I consider you a very level-headed man for not laying a finger on Mr. Cure at lunch. *That* guy needs prayer.
In terms of suffering, getting that woman up and around (in a wheelchair), meeting with her intellectual peers, contributing productively and in meaningful ways would make a big difference. Anyone would be depressed to be institutionalized, but few will take the steps to alleviate the real problems rather than the perceived ones.
I noticed the bit where he says that PEG tubes don't prolong life or enhance its quality. Excuse me?! If someone can't swallow, it's either a tube up the nose, an intravenous feed or a PEG. They make sure that people get fed - that does prolong life, doesn't it?
They are also preferred to a nasal-gastric tube by some people who can't swallow; I read a comment on a blog somewhere by Lynn Gilderdale, who was in that position due to ME and was fed mostly through a nasal tube, that although hospitals in cities had home TPN teams (TPN is total pareneral nutrition, administered through a PEG), rural hospitals didn't (she lived in a small village) and so she had to be fed through a tube, which wasn't ideal as she had persistent problems with nausea.
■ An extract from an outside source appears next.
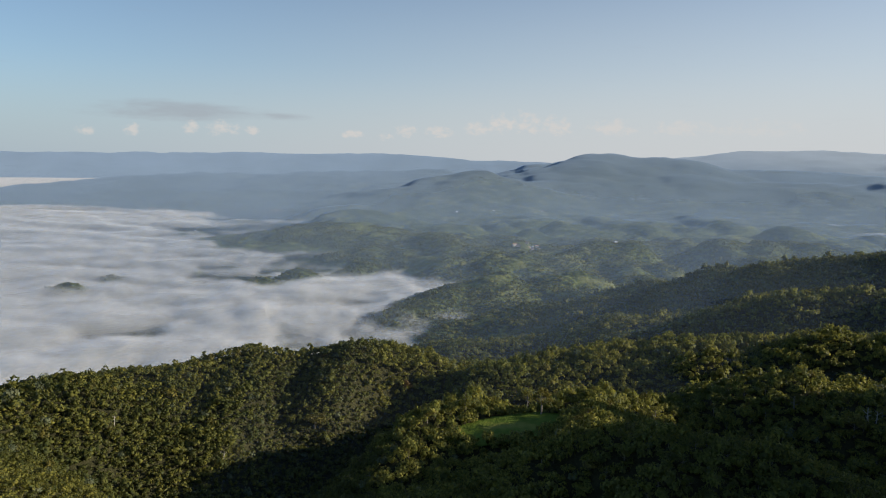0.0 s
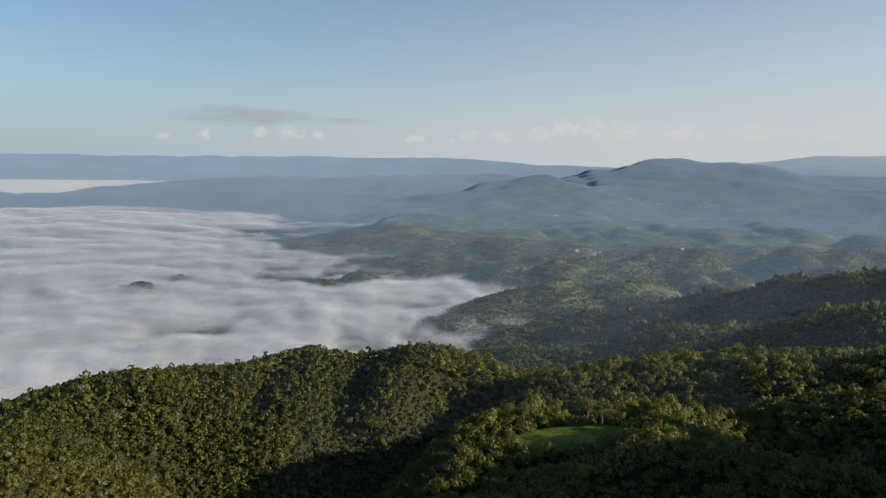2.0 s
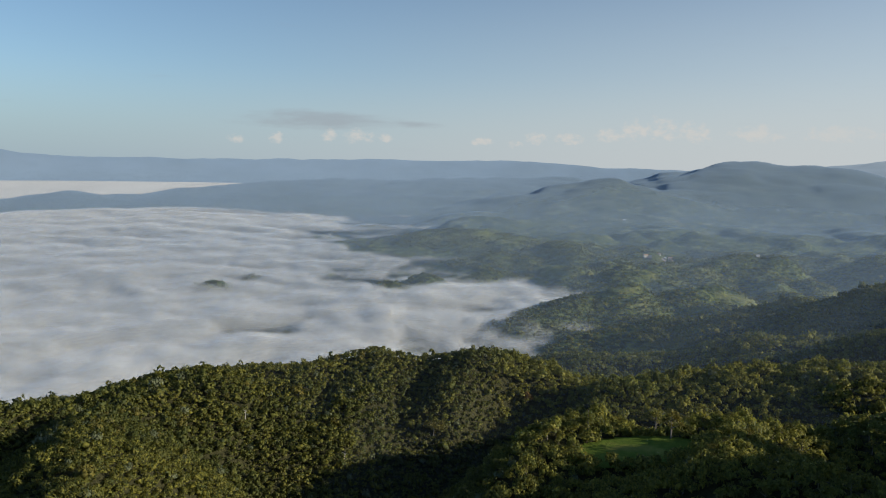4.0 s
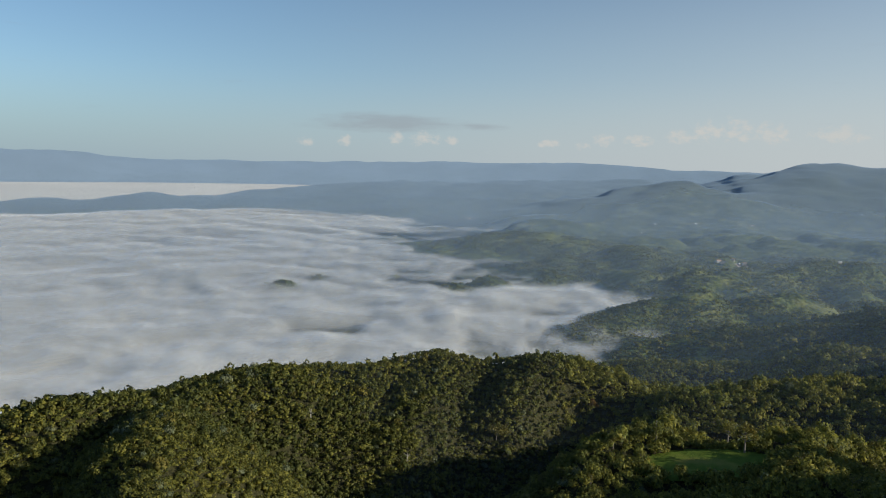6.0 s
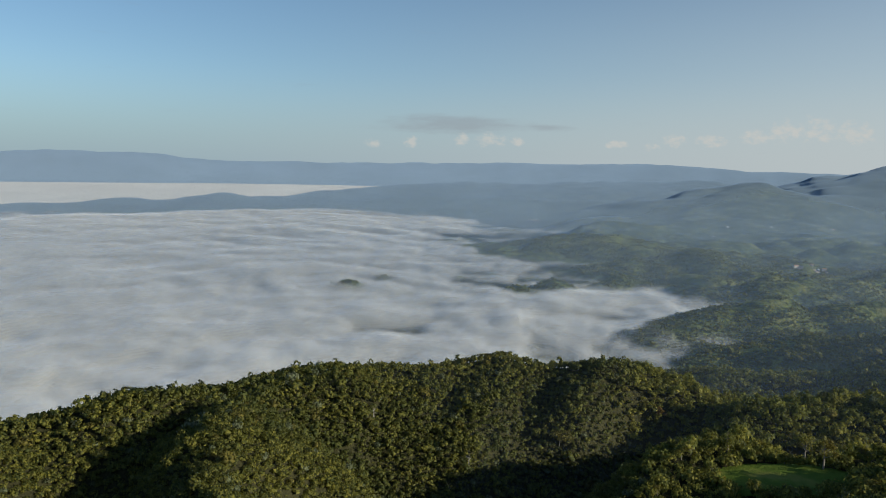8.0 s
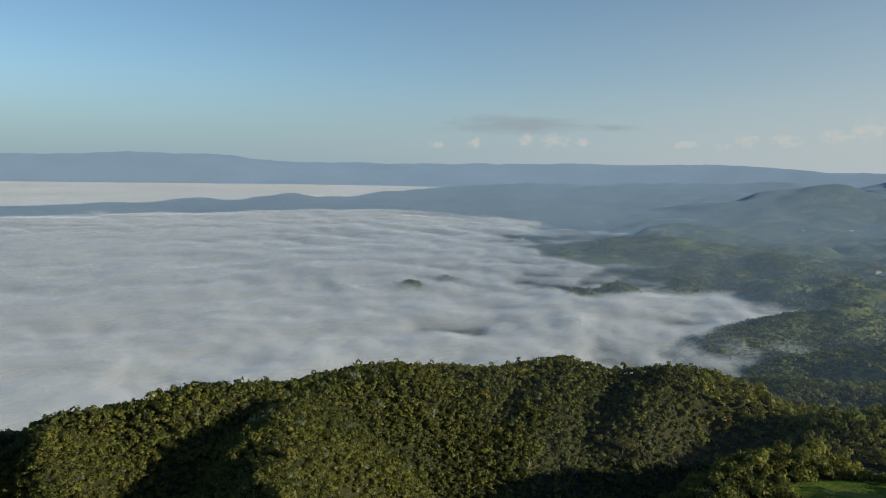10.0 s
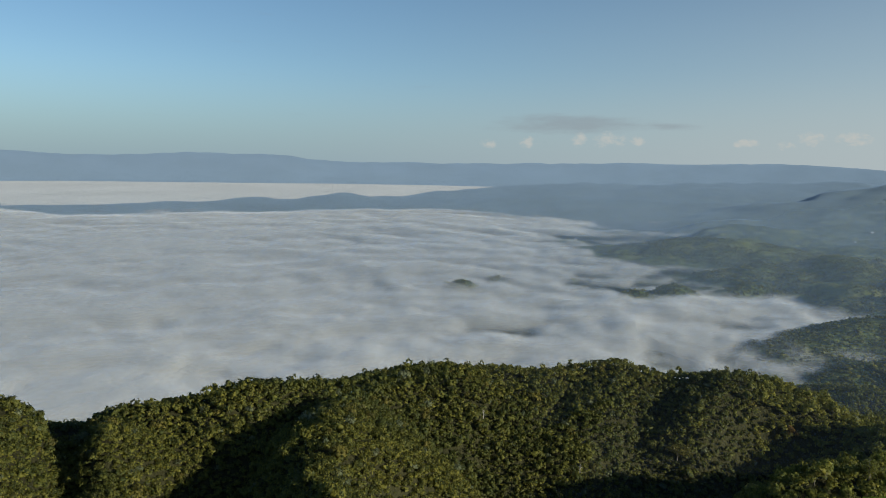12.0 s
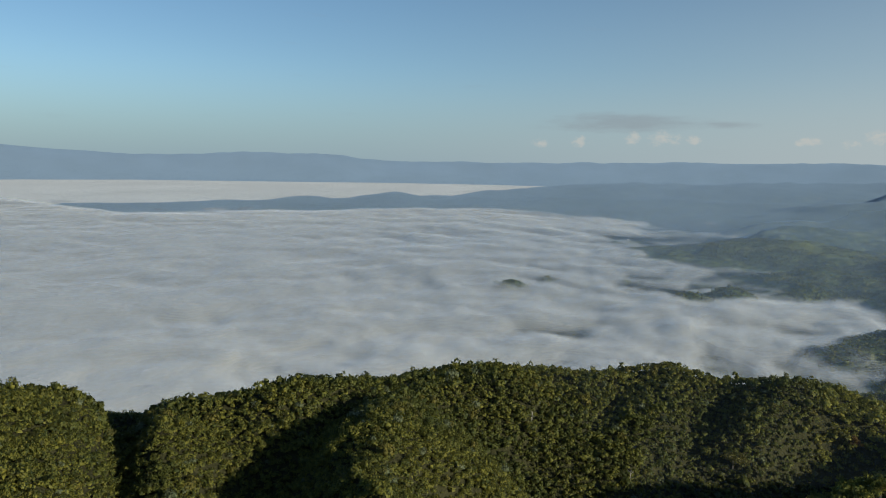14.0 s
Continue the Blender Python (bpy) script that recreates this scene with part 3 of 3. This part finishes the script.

What's not acceptable is fitting a PEG to an elderly dementia patient just to make the nursing home staff's life easier, as is known to go on in some places. You might as well fit one to every toddler!
That's true--doesn't Ebert the movie critic have a peg tube now? He tires out but still seems to enjoy life very well.
Becs, Medical ethicists are a breed apart from humanity. Most are smart but their thinking often borders on dangerous.
Frida, I held my tongue and was proud of this in retrospect. This person was not capable of learning.
Matthew, PEG tubes have a central place in health care. And like all other aspects of health care they can be abused or placed in a patient for dubious reasons.
If the guy had still been there when I returned from the bathroom, I might have had a hard time not getting punchy! I think there's a fascinating religious aspect to the interaction that you haven't addressed. All that, "pain holds the meaning of life," and "the misery of our lives is the foundation of our integrity" stuff.
It's easy to criticize ethicists. Their job is to examine the contested spaces in medicine and human existence. But saying that they make assumptions about suffering does not negate one's own assumptions about suffering. What is your limit? Is it being fully bed-bound? Is it chronic pain and a 2 month diagnosis? Is it the degeneration of your mental faculties via Alzheimers? Is it withstanding the onslaught of multiple sclerosis for 12 years? Who tells you how bad your pain is? Who decides what you deem worth living for and what artificial, aggressive treatments you are willing to pursue? These are issues of personal autonomy first.
I despise the discrimination in the medical industry (and society) that Bill describes. Yet, I can't quite see how preventing others from exercising their autonomy changes those perceptions for the disabled.
Just a correction to my earlier comment: TPN (total parenteral nutrition, parenteral meaning by-passing the digestive system) is intravenous feeding, not delivered through a PEG which goes into the stomach. Intravenous feeding is what Lynn Gilderdale was complaining about being unavailable.